• [Exercise task]:
Repeat only the lines from the one containing "Continue the Blender" through the one containing "return r.outputs[0]", exactly as written, both ends included.
★ ★ ★ ★
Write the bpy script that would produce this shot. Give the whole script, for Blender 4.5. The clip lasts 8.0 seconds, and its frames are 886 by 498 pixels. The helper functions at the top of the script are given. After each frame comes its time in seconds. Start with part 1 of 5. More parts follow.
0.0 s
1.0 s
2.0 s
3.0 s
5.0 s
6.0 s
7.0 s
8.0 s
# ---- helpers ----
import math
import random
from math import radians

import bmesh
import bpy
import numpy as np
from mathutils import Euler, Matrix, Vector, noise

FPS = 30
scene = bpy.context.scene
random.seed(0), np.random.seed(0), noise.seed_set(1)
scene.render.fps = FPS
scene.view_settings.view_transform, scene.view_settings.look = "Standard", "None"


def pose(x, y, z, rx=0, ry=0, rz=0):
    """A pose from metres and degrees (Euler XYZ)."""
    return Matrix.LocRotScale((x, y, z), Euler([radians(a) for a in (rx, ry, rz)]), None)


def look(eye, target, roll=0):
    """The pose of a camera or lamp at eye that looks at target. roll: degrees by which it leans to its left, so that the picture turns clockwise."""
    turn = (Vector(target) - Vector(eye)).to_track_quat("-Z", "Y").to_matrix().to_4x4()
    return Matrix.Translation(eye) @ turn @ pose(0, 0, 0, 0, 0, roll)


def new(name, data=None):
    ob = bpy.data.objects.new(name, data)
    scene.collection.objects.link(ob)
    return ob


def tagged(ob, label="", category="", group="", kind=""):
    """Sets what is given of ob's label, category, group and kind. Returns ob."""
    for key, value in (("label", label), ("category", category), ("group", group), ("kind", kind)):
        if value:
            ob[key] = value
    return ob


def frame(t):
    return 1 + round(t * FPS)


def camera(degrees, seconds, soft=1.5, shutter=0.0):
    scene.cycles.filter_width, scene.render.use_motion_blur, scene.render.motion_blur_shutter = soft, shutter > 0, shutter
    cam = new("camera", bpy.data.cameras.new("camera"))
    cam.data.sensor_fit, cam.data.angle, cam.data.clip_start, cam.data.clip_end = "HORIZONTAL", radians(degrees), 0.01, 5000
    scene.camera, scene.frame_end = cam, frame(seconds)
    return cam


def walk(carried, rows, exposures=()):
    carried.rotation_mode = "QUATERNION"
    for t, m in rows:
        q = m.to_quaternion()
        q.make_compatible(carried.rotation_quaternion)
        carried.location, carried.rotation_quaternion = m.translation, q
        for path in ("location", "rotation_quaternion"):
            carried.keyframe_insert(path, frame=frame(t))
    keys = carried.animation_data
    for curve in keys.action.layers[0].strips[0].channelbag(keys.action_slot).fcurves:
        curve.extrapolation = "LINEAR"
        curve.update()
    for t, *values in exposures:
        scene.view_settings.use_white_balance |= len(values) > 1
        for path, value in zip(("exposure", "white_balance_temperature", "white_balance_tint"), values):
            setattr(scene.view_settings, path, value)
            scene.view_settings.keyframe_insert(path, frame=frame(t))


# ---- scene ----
★ ★ ★ ★
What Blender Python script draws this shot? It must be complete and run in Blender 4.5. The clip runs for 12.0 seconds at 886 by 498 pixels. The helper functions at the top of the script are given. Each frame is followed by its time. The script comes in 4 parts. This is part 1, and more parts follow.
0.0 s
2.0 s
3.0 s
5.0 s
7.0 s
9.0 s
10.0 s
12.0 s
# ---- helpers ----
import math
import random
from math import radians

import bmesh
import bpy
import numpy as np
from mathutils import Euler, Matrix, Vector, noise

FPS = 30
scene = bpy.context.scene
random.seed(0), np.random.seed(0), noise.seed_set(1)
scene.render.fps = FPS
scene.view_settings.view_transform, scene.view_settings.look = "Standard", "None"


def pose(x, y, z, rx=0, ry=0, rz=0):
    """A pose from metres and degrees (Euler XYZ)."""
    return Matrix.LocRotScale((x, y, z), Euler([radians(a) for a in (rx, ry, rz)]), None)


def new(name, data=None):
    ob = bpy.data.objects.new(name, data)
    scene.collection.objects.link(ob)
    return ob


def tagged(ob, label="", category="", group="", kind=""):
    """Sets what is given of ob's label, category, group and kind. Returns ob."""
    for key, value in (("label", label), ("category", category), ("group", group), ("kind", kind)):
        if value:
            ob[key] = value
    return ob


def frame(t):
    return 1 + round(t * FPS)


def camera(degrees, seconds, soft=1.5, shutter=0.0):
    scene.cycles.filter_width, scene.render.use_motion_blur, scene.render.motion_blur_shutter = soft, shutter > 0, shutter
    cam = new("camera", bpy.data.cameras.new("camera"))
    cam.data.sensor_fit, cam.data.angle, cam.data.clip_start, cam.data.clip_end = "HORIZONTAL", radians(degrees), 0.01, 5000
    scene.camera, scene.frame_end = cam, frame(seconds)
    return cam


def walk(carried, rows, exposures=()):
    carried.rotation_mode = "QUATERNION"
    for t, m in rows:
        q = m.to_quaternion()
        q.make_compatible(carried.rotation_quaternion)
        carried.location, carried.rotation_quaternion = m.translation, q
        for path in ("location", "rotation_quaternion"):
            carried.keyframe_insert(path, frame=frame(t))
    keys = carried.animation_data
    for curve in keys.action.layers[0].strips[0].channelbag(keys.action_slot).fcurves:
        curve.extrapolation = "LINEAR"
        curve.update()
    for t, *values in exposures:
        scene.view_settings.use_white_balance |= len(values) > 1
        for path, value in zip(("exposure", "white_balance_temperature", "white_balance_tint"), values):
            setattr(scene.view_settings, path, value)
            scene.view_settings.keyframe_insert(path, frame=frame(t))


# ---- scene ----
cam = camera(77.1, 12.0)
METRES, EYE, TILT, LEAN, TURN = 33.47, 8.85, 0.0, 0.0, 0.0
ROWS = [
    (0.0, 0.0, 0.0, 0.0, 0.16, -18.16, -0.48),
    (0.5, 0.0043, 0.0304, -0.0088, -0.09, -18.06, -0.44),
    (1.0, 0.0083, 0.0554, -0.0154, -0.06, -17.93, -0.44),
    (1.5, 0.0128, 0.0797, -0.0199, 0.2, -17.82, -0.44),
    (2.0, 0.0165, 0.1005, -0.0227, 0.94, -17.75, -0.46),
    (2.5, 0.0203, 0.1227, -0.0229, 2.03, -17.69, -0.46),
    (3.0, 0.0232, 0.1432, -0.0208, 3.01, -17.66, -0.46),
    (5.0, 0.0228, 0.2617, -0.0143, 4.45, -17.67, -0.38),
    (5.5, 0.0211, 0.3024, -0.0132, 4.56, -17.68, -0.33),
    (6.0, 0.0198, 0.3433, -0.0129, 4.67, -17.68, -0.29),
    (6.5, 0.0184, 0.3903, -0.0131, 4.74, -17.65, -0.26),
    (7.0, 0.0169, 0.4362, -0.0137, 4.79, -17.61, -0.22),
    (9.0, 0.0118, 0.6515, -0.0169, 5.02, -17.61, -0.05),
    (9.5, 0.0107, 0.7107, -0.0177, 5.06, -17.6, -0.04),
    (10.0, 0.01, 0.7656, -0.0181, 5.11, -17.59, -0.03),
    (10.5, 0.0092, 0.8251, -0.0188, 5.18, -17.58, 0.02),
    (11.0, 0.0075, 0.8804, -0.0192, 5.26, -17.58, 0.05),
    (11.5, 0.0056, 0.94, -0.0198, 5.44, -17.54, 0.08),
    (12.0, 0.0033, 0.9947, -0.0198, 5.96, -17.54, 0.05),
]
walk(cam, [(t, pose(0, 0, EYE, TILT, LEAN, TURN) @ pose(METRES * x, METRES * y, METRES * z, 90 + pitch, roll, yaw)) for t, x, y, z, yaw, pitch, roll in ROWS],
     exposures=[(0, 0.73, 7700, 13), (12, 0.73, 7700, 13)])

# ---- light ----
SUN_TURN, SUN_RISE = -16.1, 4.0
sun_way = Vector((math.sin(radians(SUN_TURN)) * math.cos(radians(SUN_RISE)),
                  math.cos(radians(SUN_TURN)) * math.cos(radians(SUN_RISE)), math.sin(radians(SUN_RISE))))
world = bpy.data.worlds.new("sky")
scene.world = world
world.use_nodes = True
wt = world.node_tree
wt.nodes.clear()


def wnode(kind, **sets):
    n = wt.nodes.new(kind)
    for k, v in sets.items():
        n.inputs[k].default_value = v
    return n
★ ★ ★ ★
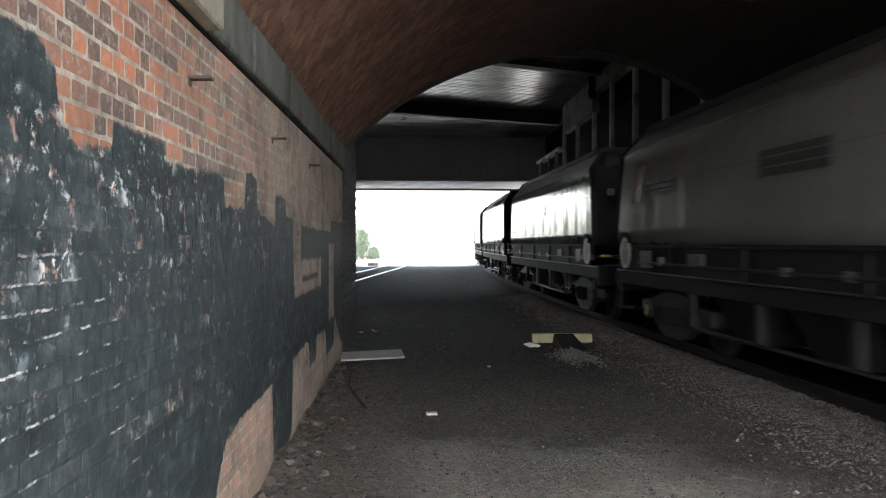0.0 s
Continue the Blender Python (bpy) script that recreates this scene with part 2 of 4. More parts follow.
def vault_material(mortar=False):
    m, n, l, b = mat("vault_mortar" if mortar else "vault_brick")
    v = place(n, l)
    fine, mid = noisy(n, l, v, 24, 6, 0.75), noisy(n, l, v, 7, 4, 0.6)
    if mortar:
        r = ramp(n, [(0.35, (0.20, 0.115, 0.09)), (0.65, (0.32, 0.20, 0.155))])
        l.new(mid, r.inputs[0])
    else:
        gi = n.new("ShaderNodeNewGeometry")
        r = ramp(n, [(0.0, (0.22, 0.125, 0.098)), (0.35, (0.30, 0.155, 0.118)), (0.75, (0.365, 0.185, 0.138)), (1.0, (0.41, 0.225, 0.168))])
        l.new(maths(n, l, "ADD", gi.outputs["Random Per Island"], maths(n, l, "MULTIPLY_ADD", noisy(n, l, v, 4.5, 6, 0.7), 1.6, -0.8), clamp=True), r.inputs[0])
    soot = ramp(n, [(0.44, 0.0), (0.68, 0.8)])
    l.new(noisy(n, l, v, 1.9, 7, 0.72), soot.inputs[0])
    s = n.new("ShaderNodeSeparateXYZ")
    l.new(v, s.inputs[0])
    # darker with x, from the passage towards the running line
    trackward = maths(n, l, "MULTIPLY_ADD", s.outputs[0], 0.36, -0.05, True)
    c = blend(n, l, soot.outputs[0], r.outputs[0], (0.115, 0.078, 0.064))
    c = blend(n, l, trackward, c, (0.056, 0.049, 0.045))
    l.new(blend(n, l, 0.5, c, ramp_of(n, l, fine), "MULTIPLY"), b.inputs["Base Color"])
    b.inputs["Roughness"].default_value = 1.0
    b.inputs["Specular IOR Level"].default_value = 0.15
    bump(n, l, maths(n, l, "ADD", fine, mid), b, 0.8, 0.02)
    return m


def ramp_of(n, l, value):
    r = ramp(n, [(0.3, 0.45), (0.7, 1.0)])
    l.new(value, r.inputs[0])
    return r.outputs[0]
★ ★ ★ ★
• [In response]:
Continue the Blender Python (bpy) script that recreates this scene with part 2 of 4. More parts follow.
def vault_material(mortar=False):
    m, n, l, b = mat("vault_mortar" if mortar else "vault_brick")
    v = place(n, l)
    fine, mid = noisy(n, l, v, 24, 6, 0.75), noisy(n, l, v, 7, 4, 0.6)
    if mortar:
        r = ramp(n, [(0.35, (0.20, 0.115, 0.09)), (0.65, (0.32, 0.20, 0.155))])
        l.new(mid, r.inputs[0])
    else:
        gi = n.new("ShaderNodeNewGeometry")
        r = ramp(n, [(0.0, (0.22, 0.125, 0.098)), (0.35, (0.30, 0.155, 0.118)), (0.75, (0.365, 0.185, 0.138)), (1.0, (0.41, 0.225, 0.168))])
        l.new(maths(n, l, "ADD", gi.outputs["Random Per Island"], maths(n, l, "MULTIPLY_ADD", noisy(n, l, v, 4.5, 6, 0.7), 1.6, -0.8), clamp=True), r.inputs[0])
    soot = ramp(n, [(0.44, 0.0), (0.68, 0.8)])
    l.new(noisy(n, l, v, 1.9, 7, 0.72), soot.inputs[0])
    s = n.new("ShaderNodeSeparateXYZ")
    l.new(v, s.inputs[0])
    # darker with x, from the passage towards the running line
    trackward = maths(n, l, "MULTIPLY_ADD", s.outputs[0], 0.36, -0.05, True)
    c = blend(n, l, soot.outputs[0], r.outputs[0], (0.115, 0.078, 0.064))
    c = blend(n, l, trackward, c, (0.056, 0.049, 0.045))
    l.new(blend(n, l, 0.5, c, ramp_of(n, l, fine), "MULTIPLY"), b.inputs["Base Color"])
    b.inputs["Roughness"].default_value = 1.0
    b.inputs["Specular IOR Level"].default_value = 0.15
    bump(n, l, maths(n, l, "ADD", fine, mid), b, 0.8, 0.02)
    return m


def ramp_of(n, l, value):
    r = ramp(n, [(0.3, 0.45), (0.7, 1.0)])
    l.new(value, r.inputs[0])
    return r.outputs[0]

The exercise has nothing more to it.